Am Mittwoch 21 November 2007 15:53:47 schrieb MJ Ray:
Ciaran O'Riordan ciaran@fsfe.org wrote: [...]
You don't need permission from the copyright holder to let someone use your laptop for a few minutes. No more than you do for letting that person read your newspaper for a few minutes.
While the newspaper-borrowing is now well-established, I think the computer-borrowing one is a more recent change... by default, copyright law tends to deny things. It's not so long ago that permission to backup software was added to English law.

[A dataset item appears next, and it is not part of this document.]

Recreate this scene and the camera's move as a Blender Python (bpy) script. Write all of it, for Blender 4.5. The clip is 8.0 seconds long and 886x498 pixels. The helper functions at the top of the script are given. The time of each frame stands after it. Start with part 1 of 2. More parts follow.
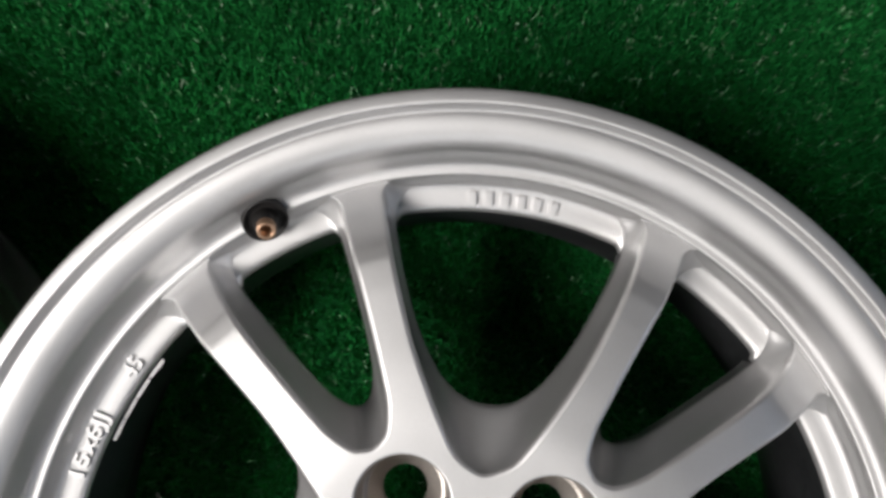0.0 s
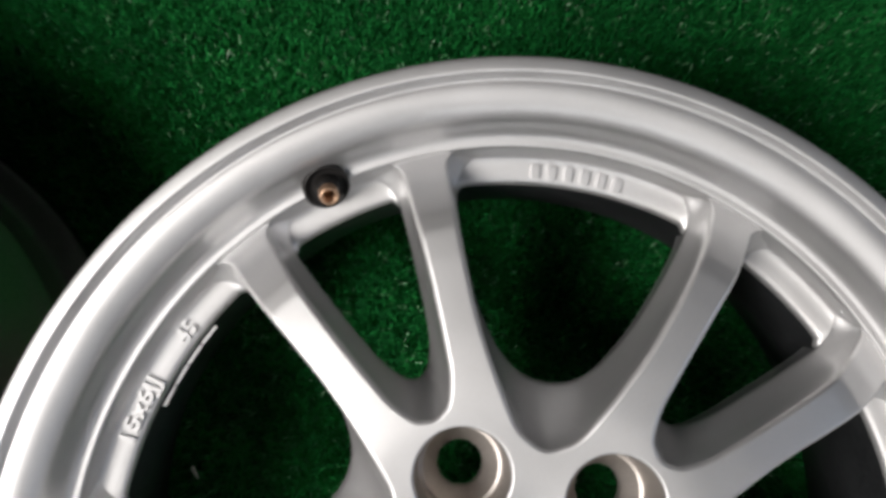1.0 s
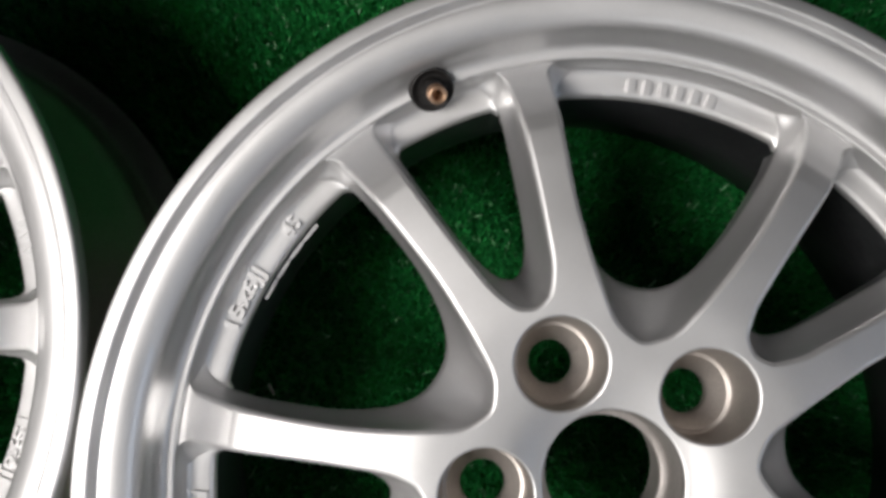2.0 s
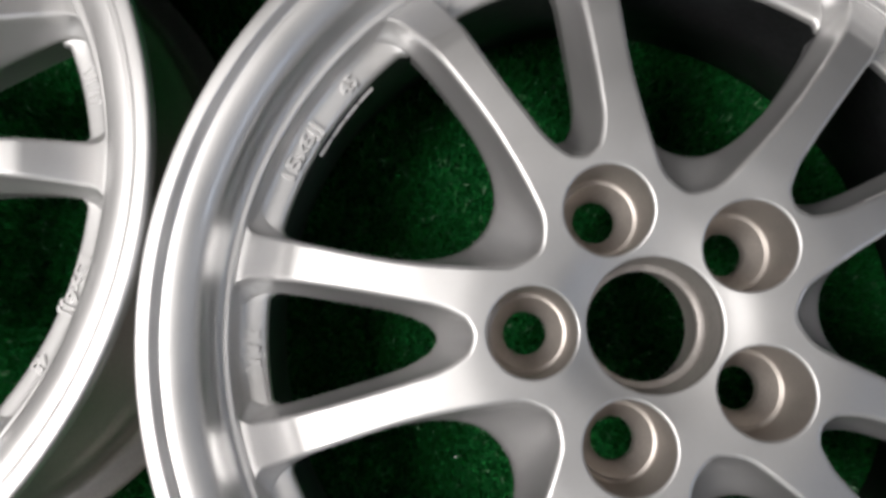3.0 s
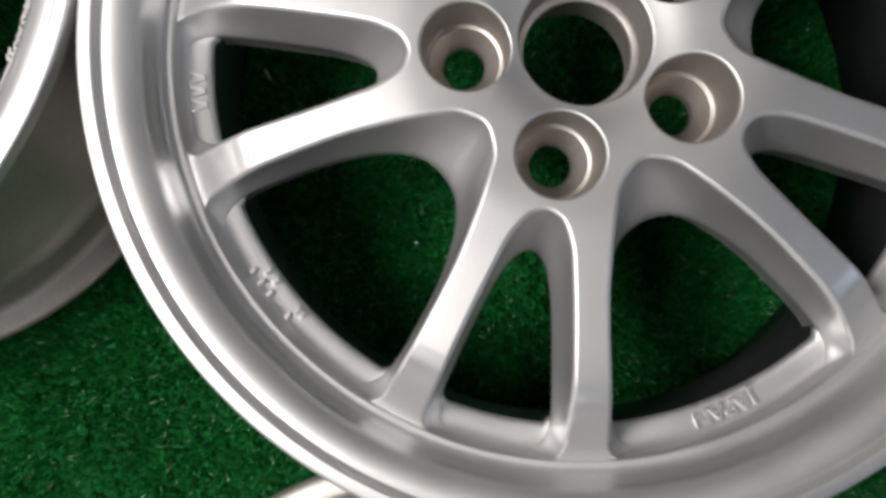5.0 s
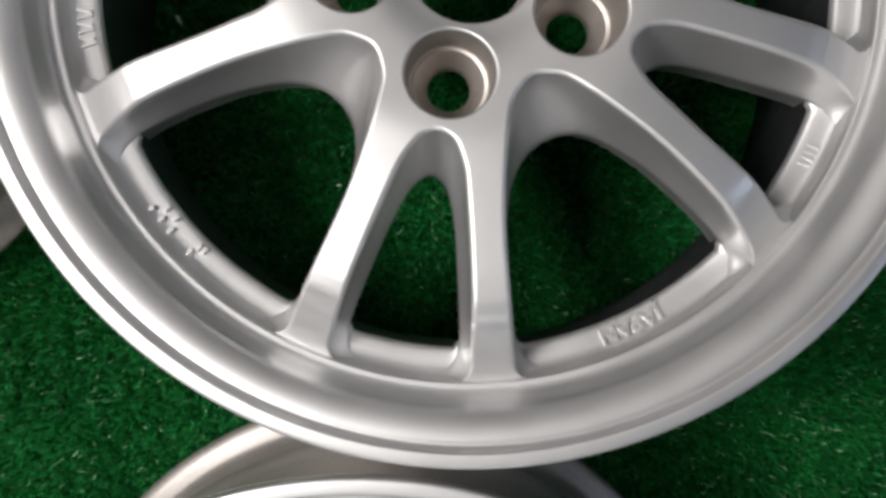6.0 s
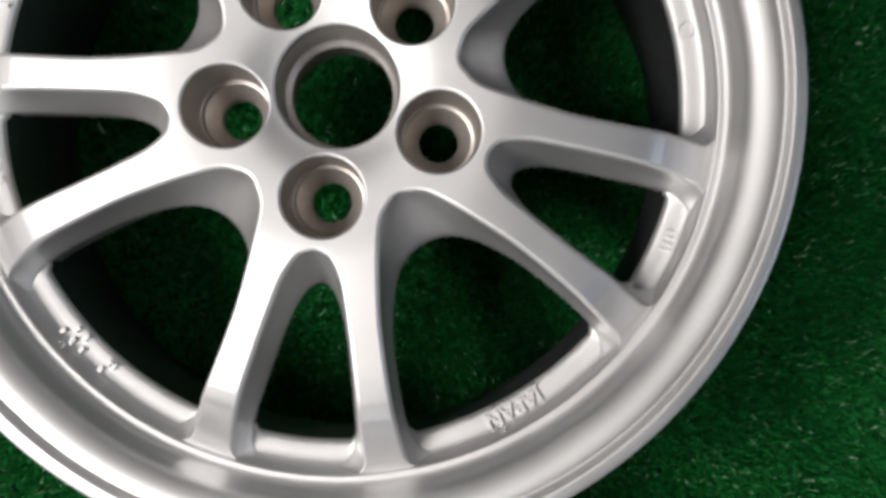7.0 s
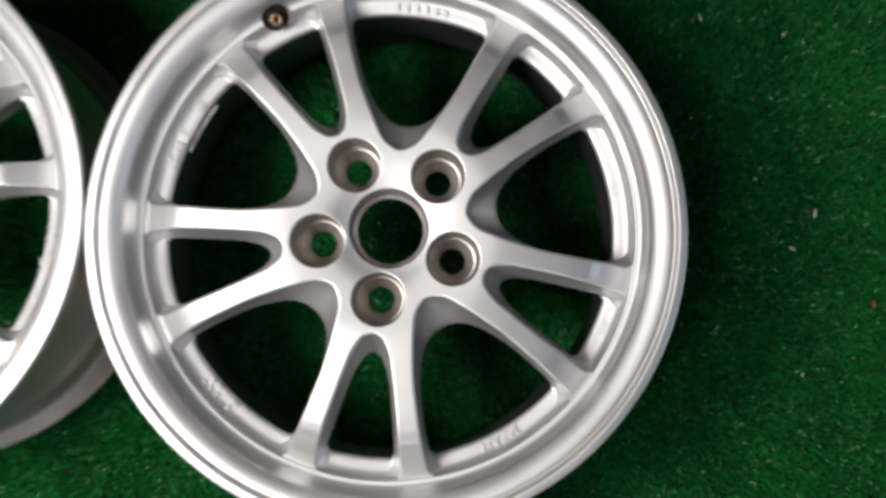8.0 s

I'm disappointed by the refusal to discuss physical computer-borrowing when AGPL is about restricting network-based computer-borrowing.
Regards,
The AGPL is not about borrowing computers, or using some software at someone else's house, its about network access. If I develop this super-cool AJAX Web2.0 Future-Application and provide the source-code, THAN I WANT other poeple to have access to modifications. If you take that code and add some extra-features and get a deal with google that they integrate it with GMail, I WANT GMail-users to know, that they are using free software, I WANT them to get Source-Code access and I WANT them to have the right to offer those services themselves. The AGPL provides for this, the GPL doesnt. If you make your business of Application Services and don't want your users to get the code, than you are working against the common goal of software freedom and social solidarity.